Report every line in the listing below where the string "that" shows up.
───── COLLECTED DATA ─────
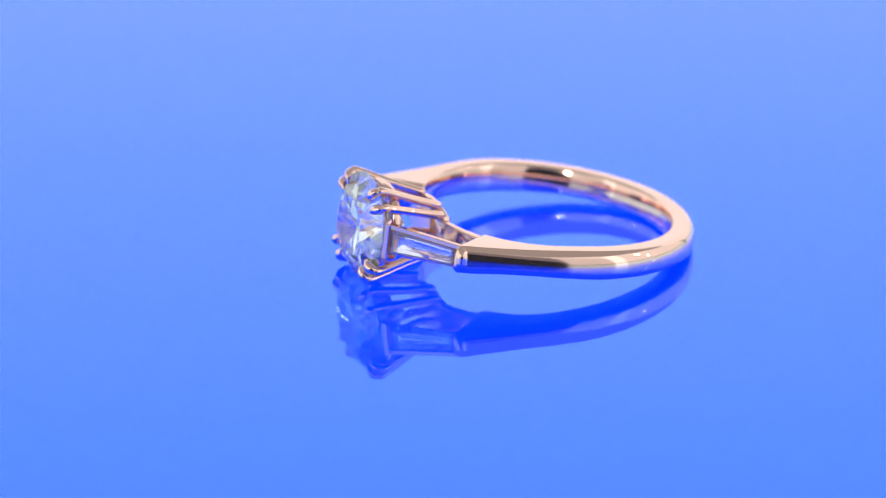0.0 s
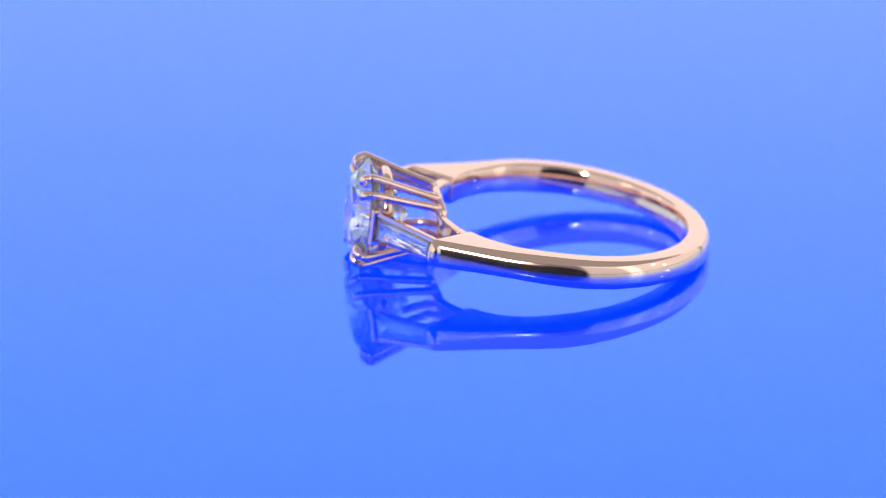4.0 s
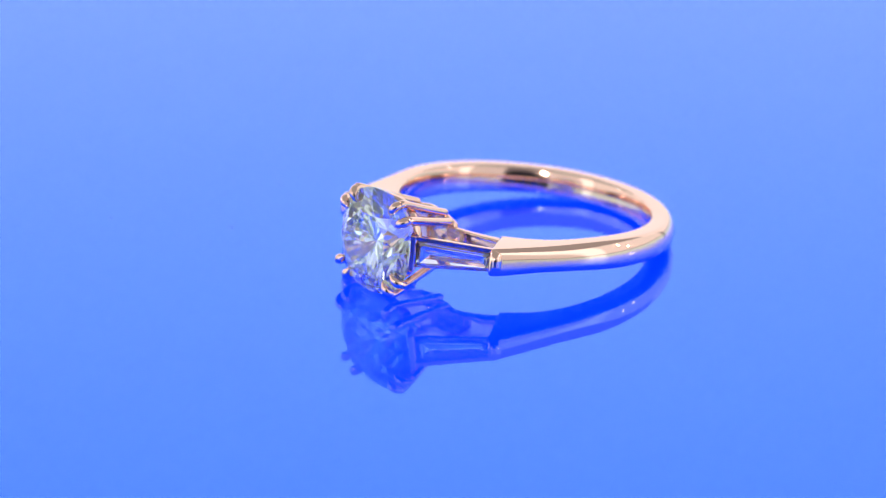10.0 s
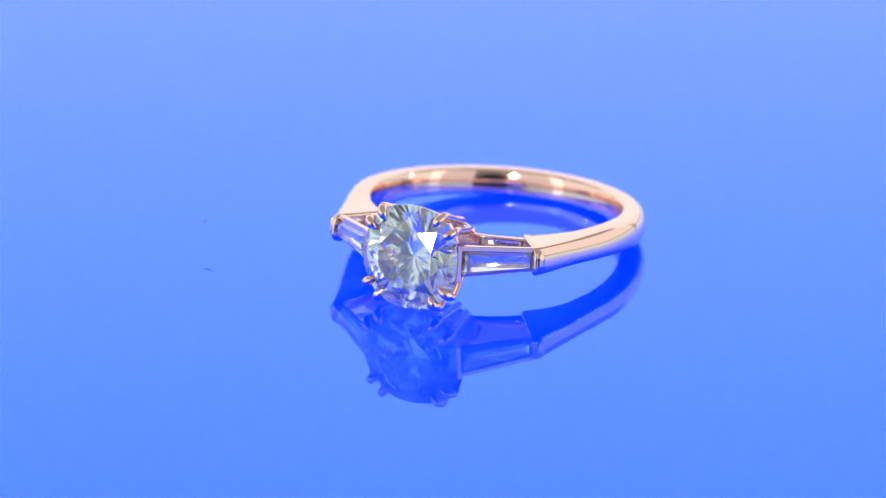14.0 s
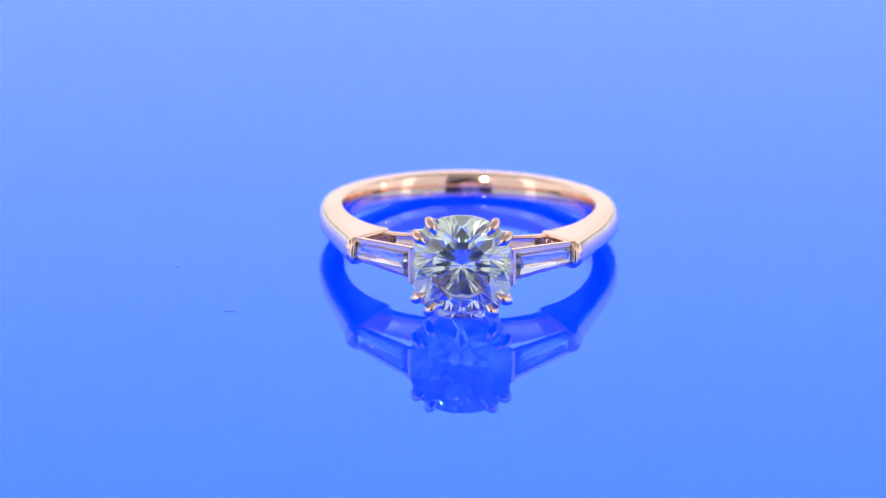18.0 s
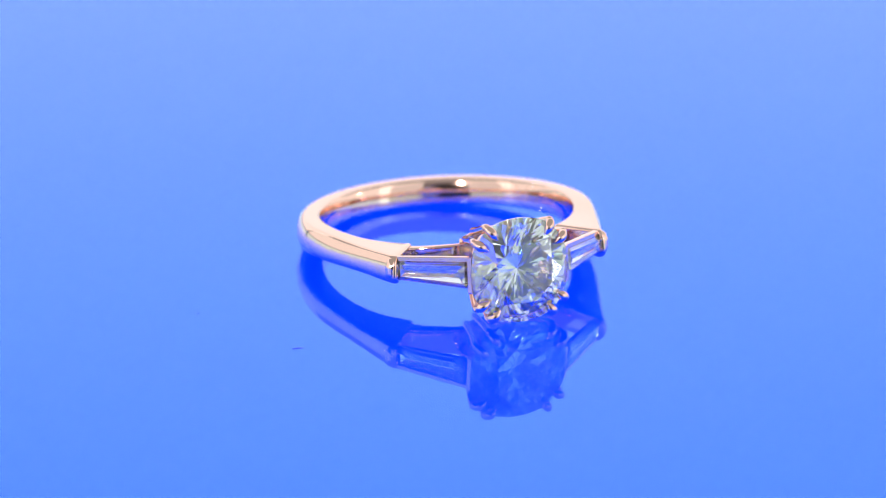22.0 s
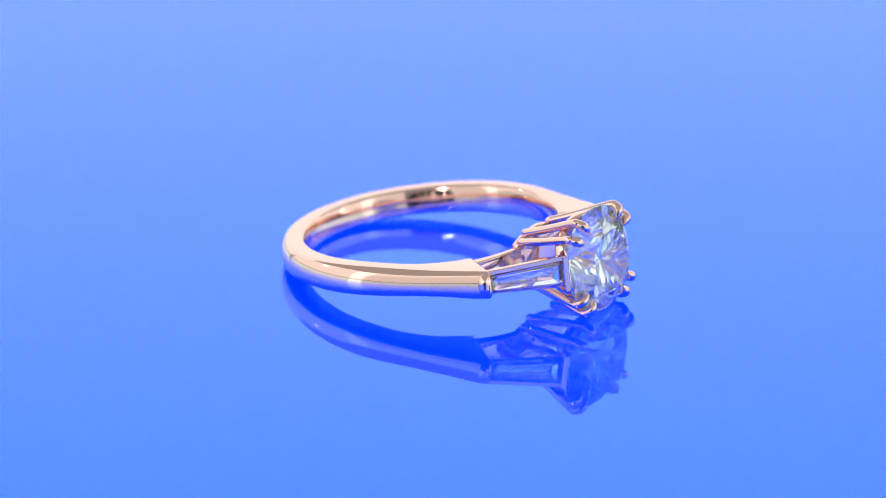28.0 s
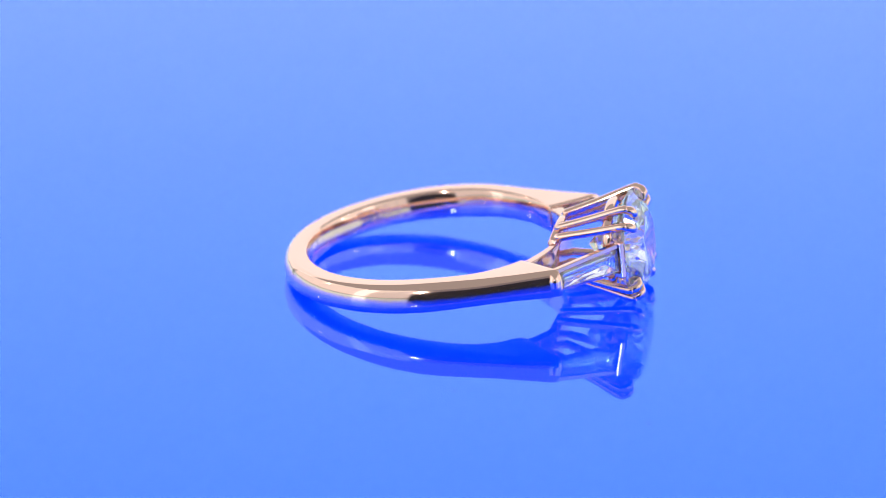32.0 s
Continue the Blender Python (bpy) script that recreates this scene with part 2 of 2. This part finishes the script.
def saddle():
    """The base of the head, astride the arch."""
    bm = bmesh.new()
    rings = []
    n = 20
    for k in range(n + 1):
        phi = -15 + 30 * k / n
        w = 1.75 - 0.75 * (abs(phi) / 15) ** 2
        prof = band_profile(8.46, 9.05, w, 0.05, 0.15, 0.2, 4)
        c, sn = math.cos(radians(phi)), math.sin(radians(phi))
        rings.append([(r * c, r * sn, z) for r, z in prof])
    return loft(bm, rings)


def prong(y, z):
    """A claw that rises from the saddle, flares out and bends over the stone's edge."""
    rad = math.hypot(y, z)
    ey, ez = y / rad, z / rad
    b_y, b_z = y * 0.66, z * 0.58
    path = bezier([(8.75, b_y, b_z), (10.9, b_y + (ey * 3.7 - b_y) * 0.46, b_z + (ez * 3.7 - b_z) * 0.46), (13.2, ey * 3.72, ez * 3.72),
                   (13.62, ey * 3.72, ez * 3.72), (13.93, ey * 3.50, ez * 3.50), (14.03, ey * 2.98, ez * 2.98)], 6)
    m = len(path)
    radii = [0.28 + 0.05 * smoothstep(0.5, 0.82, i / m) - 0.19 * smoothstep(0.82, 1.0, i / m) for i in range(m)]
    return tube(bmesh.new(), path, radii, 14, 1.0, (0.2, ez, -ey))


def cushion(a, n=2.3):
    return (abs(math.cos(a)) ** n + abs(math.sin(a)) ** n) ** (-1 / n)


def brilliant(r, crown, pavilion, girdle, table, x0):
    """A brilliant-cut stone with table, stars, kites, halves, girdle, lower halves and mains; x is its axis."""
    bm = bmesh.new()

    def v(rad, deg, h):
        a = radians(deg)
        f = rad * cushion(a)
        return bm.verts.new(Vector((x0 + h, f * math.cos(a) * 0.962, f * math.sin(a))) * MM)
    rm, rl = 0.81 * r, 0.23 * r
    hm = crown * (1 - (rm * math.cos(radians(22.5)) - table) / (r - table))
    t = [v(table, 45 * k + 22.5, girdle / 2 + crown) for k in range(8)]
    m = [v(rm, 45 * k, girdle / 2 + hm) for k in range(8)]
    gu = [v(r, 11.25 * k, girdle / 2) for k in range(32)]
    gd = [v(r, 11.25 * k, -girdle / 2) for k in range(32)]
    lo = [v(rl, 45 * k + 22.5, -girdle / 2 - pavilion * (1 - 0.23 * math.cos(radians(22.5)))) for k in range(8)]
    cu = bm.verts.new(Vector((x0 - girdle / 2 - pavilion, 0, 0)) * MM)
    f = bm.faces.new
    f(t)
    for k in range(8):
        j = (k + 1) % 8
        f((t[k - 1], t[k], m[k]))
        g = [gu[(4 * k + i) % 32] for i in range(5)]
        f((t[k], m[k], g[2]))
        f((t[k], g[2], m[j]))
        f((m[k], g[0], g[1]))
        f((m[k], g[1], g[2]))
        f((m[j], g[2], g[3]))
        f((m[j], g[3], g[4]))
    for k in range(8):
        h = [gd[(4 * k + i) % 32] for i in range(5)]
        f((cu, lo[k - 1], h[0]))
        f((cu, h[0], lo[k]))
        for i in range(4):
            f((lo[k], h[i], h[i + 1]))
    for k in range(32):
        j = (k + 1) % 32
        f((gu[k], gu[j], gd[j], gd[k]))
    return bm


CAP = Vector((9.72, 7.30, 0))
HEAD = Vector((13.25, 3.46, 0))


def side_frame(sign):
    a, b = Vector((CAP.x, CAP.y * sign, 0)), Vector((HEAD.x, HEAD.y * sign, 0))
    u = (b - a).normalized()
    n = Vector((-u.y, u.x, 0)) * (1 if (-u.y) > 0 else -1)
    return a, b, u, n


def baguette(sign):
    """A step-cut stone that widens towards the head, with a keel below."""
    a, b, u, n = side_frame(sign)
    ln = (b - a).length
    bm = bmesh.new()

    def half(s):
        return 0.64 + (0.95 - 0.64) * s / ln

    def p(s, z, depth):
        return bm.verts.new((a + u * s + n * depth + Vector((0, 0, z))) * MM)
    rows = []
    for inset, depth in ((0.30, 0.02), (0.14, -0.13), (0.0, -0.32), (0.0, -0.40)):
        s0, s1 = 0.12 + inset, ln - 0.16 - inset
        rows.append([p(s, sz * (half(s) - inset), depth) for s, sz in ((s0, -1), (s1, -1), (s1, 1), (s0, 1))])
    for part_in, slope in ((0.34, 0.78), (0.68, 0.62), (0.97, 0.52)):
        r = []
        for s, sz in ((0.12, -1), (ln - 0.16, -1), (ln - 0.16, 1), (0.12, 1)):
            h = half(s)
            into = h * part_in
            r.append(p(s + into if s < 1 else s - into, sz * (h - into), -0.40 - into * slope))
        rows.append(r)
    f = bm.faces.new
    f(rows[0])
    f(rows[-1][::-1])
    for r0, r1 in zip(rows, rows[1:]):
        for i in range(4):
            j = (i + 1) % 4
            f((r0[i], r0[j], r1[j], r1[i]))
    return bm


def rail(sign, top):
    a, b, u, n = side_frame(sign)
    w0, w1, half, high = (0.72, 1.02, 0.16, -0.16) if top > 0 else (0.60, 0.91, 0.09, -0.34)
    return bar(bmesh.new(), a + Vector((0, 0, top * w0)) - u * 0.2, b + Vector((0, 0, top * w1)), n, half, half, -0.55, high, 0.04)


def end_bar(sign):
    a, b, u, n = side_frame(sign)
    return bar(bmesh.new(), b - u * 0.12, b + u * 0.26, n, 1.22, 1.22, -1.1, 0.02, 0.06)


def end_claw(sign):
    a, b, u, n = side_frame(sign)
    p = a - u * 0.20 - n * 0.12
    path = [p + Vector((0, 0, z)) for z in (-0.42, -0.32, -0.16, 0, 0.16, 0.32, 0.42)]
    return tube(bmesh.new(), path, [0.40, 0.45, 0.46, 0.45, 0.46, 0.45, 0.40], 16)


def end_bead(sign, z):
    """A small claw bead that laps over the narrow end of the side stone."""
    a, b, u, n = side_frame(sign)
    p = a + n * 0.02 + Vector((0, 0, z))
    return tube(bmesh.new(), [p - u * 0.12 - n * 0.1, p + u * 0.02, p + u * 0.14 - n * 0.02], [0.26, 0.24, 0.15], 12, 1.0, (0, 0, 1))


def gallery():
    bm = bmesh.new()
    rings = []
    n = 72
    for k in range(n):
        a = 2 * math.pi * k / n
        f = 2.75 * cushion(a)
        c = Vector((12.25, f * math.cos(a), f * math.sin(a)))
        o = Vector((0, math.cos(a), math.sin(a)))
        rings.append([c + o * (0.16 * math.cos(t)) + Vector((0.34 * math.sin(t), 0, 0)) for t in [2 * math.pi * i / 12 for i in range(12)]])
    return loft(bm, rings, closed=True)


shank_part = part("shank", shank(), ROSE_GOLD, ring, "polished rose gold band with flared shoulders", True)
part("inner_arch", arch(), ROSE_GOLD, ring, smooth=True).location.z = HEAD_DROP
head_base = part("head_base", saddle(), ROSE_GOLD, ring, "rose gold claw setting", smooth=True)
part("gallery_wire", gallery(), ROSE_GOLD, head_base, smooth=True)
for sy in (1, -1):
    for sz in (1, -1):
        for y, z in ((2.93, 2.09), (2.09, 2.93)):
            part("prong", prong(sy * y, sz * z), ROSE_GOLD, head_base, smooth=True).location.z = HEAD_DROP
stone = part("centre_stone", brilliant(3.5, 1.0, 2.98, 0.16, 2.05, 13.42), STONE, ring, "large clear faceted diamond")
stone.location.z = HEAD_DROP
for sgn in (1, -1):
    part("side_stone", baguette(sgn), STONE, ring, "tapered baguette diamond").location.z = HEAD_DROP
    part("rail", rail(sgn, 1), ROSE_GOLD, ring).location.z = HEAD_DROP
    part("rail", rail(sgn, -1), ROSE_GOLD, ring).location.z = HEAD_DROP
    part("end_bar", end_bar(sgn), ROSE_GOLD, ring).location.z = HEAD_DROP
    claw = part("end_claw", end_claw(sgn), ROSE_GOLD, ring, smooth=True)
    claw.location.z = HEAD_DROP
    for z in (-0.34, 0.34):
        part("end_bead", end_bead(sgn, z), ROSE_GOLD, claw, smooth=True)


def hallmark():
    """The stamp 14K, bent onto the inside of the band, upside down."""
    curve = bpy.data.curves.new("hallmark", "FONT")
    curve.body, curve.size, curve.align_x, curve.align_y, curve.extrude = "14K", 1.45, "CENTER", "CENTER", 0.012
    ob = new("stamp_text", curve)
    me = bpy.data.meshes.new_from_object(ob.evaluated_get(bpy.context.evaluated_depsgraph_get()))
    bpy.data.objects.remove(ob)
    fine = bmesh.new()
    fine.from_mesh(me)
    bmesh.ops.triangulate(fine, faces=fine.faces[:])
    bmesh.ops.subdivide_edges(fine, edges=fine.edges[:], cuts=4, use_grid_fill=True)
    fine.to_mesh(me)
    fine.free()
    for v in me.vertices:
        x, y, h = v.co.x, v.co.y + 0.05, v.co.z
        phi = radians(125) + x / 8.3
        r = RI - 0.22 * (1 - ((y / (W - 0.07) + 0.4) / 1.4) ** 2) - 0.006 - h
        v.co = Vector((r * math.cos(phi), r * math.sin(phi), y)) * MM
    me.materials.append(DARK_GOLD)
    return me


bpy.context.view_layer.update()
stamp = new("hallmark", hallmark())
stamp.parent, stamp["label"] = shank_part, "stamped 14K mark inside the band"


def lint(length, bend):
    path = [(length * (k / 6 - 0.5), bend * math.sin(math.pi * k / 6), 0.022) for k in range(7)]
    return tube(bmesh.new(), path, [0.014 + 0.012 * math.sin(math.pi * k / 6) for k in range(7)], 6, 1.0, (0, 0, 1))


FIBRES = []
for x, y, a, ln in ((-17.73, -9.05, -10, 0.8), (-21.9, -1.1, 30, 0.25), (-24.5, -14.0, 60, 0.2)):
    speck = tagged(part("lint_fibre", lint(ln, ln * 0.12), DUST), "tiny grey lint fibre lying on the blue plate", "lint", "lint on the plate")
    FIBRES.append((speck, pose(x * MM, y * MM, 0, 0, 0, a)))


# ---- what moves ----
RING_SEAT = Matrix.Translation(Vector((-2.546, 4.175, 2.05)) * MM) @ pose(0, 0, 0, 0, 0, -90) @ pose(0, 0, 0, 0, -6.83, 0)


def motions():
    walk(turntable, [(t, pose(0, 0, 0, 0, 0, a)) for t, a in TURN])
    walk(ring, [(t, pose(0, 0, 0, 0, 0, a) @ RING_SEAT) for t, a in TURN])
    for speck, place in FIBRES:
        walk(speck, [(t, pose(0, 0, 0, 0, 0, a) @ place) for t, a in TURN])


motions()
─────
CORRECT RESULT ::
Continue the Blender Python (bpy) script that recreates this scene with part 2 of 2. This part finishes the script.
    """A claw that rises from the saddle, flares out and bends over the stone's edge."""
    """A step-cut stone that widens towards the head, with a keel below."""
    """A small claw bead that laps over the narrow end of the side stone."""